[Records with scene code]
● ● ● ● ●
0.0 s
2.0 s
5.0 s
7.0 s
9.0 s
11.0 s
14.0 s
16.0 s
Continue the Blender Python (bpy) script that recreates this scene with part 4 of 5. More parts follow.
● ● ● ● ●
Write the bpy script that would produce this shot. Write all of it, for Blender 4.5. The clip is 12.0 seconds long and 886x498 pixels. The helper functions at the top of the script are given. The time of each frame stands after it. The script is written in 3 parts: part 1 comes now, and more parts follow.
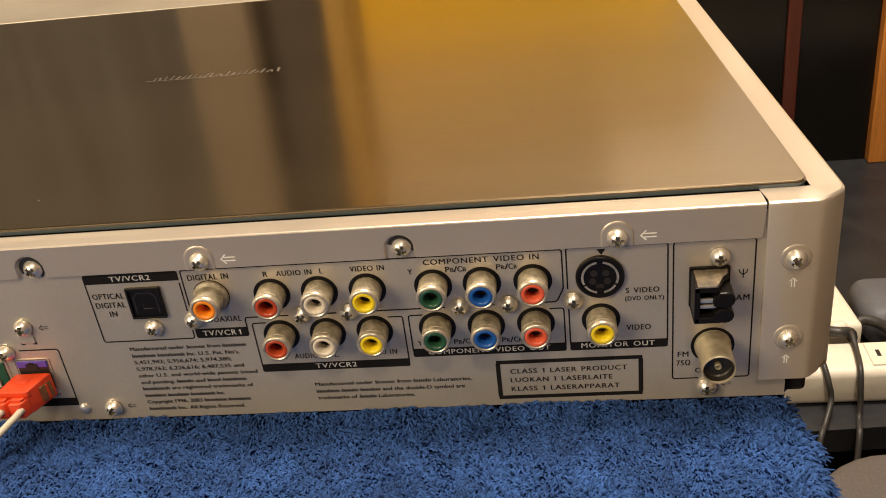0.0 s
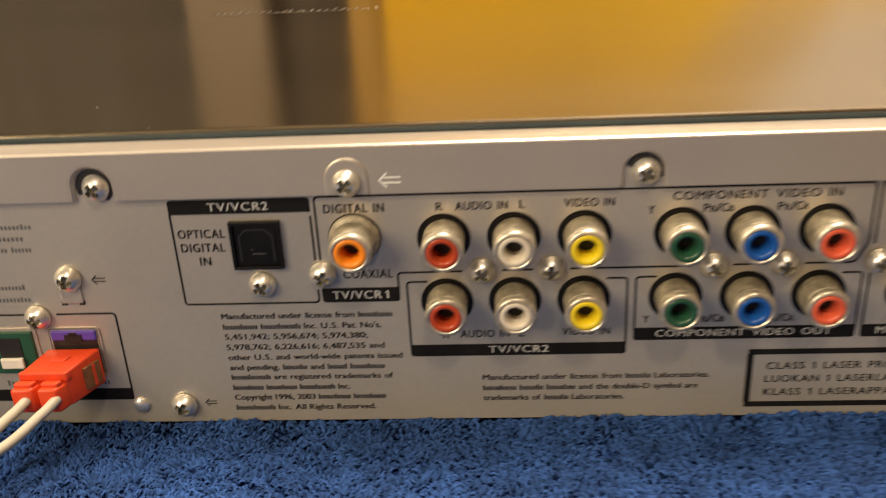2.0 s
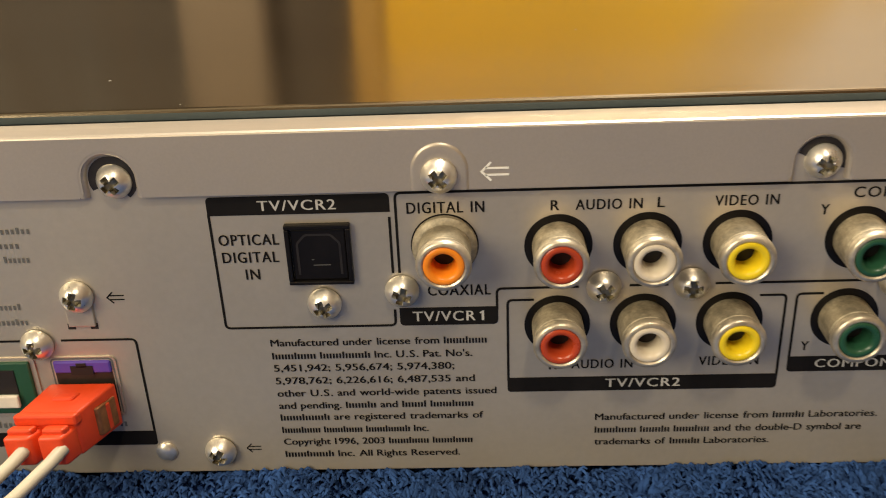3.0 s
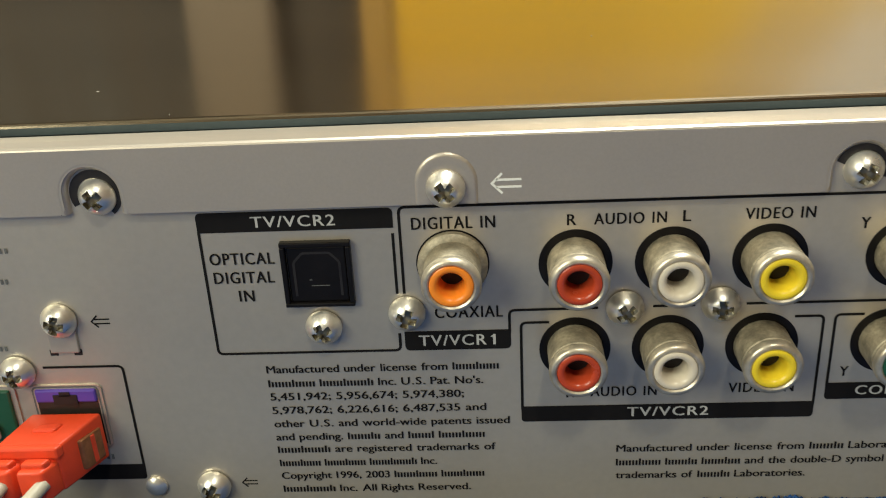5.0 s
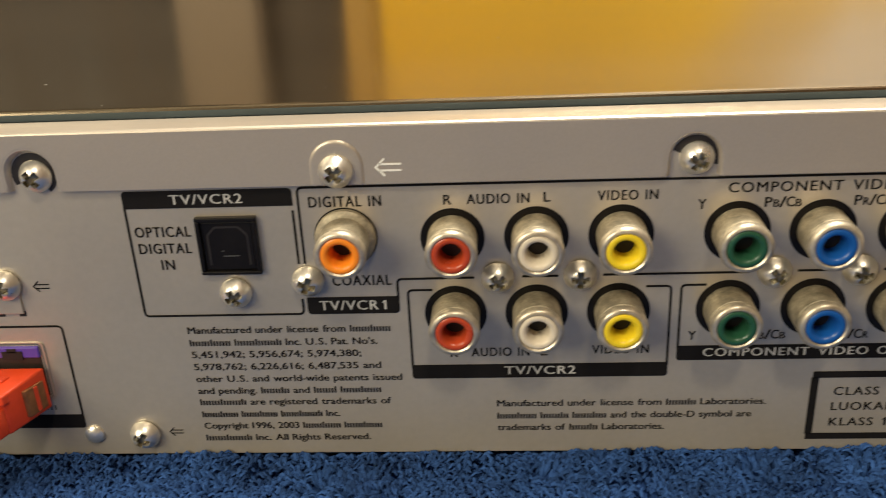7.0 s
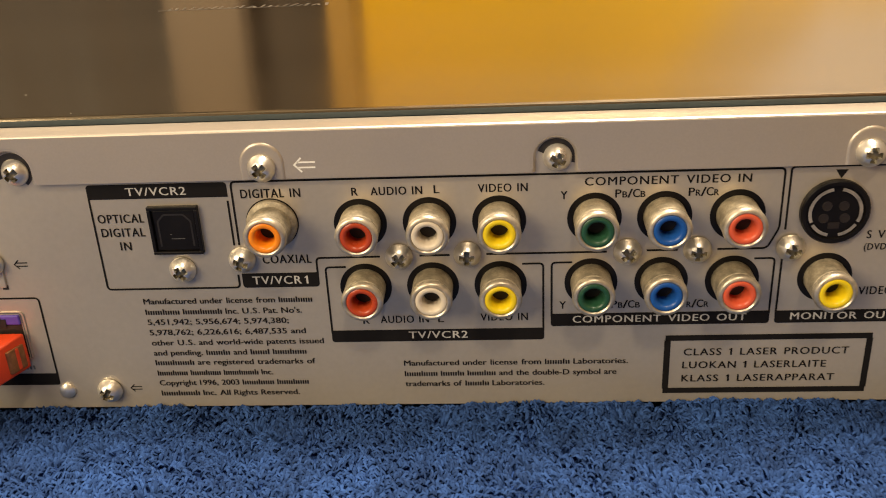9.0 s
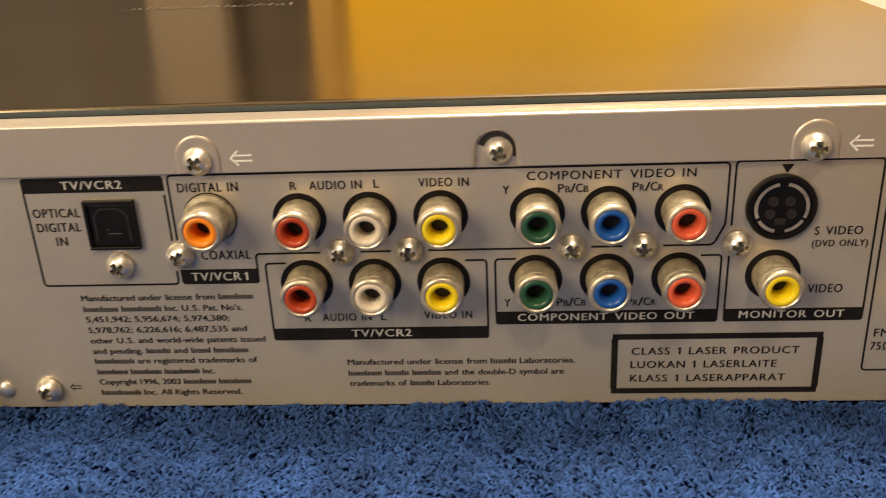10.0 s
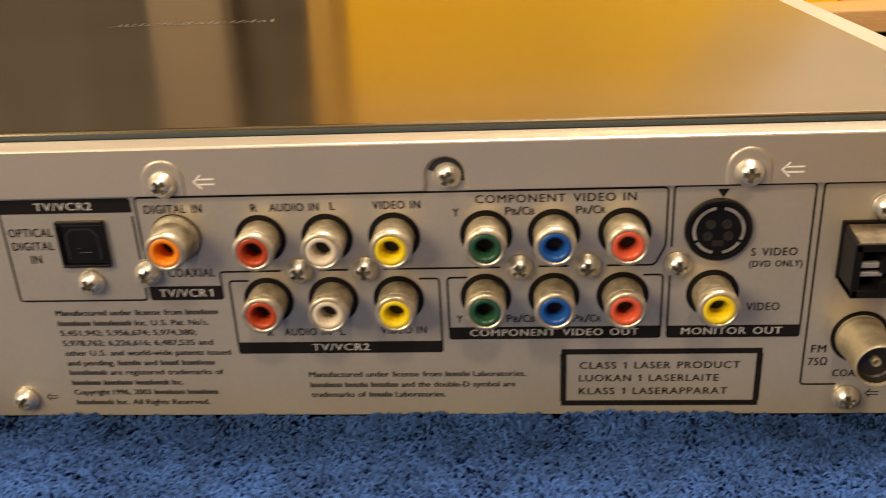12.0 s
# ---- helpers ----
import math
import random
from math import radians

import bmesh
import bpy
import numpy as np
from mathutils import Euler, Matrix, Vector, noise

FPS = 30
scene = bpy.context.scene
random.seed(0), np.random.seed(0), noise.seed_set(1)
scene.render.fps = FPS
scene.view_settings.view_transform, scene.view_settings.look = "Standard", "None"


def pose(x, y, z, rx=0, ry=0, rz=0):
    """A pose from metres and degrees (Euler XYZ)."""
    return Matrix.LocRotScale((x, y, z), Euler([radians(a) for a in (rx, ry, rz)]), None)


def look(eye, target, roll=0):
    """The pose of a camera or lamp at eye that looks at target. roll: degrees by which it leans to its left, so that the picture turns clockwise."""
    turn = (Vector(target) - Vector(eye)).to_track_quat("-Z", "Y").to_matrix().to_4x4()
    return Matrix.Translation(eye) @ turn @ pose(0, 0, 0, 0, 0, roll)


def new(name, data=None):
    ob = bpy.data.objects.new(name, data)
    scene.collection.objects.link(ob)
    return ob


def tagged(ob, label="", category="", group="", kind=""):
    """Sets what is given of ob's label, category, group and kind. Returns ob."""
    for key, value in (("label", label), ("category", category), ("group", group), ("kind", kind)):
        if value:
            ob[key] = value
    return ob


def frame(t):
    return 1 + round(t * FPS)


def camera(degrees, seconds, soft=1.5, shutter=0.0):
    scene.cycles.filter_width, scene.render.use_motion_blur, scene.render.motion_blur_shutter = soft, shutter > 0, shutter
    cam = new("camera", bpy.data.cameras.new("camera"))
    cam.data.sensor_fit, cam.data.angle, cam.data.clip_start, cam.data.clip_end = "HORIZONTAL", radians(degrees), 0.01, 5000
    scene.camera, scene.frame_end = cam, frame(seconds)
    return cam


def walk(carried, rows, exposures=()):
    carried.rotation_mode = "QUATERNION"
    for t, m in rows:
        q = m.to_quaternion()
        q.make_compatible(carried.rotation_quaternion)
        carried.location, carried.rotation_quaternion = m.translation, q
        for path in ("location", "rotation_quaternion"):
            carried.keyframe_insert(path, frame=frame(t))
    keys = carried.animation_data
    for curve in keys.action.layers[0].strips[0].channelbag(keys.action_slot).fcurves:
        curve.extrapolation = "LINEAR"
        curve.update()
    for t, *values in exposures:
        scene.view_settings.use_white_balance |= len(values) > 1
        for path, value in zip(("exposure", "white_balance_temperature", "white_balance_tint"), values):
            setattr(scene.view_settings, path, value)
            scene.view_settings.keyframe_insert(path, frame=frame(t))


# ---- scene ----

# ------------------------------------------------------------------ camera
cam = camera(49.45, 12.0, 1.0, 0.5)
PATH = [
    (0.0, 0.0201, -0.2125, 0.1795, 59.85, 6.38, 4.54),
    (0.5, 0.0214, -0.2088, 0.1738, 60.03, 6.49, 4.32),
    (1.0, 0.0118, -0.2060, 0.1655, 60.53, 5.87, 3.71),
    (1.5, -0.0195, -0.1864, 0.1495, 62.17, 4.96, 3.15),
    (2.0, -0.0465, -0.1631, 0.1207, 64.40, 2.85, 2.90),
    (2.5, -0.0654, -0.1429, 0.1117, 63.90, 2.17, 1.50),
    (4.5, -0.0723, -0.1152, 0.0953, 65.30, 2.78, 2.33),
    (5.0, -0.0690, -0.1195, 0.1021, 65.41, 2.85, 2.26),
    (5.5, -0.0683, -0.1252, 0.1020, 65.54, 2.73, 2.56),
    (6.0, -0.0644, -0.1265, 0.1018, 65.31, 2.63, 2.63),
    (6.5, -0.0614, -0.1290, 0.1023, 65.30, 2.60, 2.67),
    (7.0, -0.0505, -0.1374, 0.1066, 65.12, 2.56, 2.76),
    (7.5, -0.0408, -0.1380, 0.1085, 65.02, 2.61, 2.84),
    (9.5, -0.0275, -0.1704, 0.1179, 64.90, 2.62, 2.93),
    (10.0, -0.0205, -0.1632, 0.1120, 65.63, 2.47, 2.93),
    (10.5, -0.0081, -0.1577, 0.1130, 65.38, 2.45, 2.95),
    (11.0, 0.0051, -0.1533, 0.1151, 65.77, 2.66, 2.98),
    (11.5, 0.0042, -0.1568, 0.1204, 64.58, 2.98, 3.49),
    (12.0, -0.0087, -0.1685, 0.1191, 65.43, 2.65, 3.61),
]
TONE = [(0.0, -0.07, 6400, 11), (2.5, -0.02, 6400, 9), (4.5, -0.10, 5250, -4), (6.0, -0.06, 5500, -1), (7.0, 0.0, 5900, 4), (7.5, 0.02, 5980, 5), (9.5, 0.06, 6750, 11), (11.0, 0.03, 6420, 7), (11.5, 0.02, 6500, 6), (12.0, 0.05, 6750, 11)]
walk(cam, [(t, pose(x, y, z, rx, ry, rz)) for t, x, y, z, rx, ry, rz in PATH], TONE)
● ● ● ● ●
**EXERCISE**
Starting at the line that contains "from math import radians", repeat each line exactly, and stop after the line that contains "return 1 + round(t * FPS)".

**RESPONSE TO THIS TASK**
from math import radians

import bmesh
import bpy
import numpy as np
from mathutils import Euler, Matrix, Vector, noise

FPS = 30
scene = bpy.context.scene
random.seed(0), np.random.seed(0), noise.seed_set(1)
scene.render.fps = FPS
scene.view_settings.view_transform, scene.view_settings.look = "Standard", "None"


def pose(x, y, z, rx=0, ry=0, rz=0):
    """A pose from metres and degrees (Euler XYZ)."""
    return Matrix.LocRotScale((x, y, z), Euler([radians(a) for a in (rx, ry, rz)]), None)


def look(eye, target, roll=0):
    """The pose of a camera or lamp at eye that looks at target. roll: degrees by which it leans to its left, so that the picture turns clockwise."""
    turn = (Vector(target) - Vector(eye)).to_track_quat("-Z", "Y").to_matrix().to_4x4()
    return Matrix.Translation(eye) @ turn @ pose(0, 0, 0, 0, 0, roll)


def new(name, data=None):
    ob = bpy.data.objects.new(name, data)
    scene.collection.objects.link(ob)
    return ob


def tagged(ob, label="", category="", group="", kind=""):
    """Sets what is given of ob's label, category, group and kind. Returns ob."""
    for key, value in (("label", label), ("category", category), ("group", group), ("kind", kind)):
        if value:
            ob[key] = value
    return ob


def frame(t):
    return 1 + round(t * FPS)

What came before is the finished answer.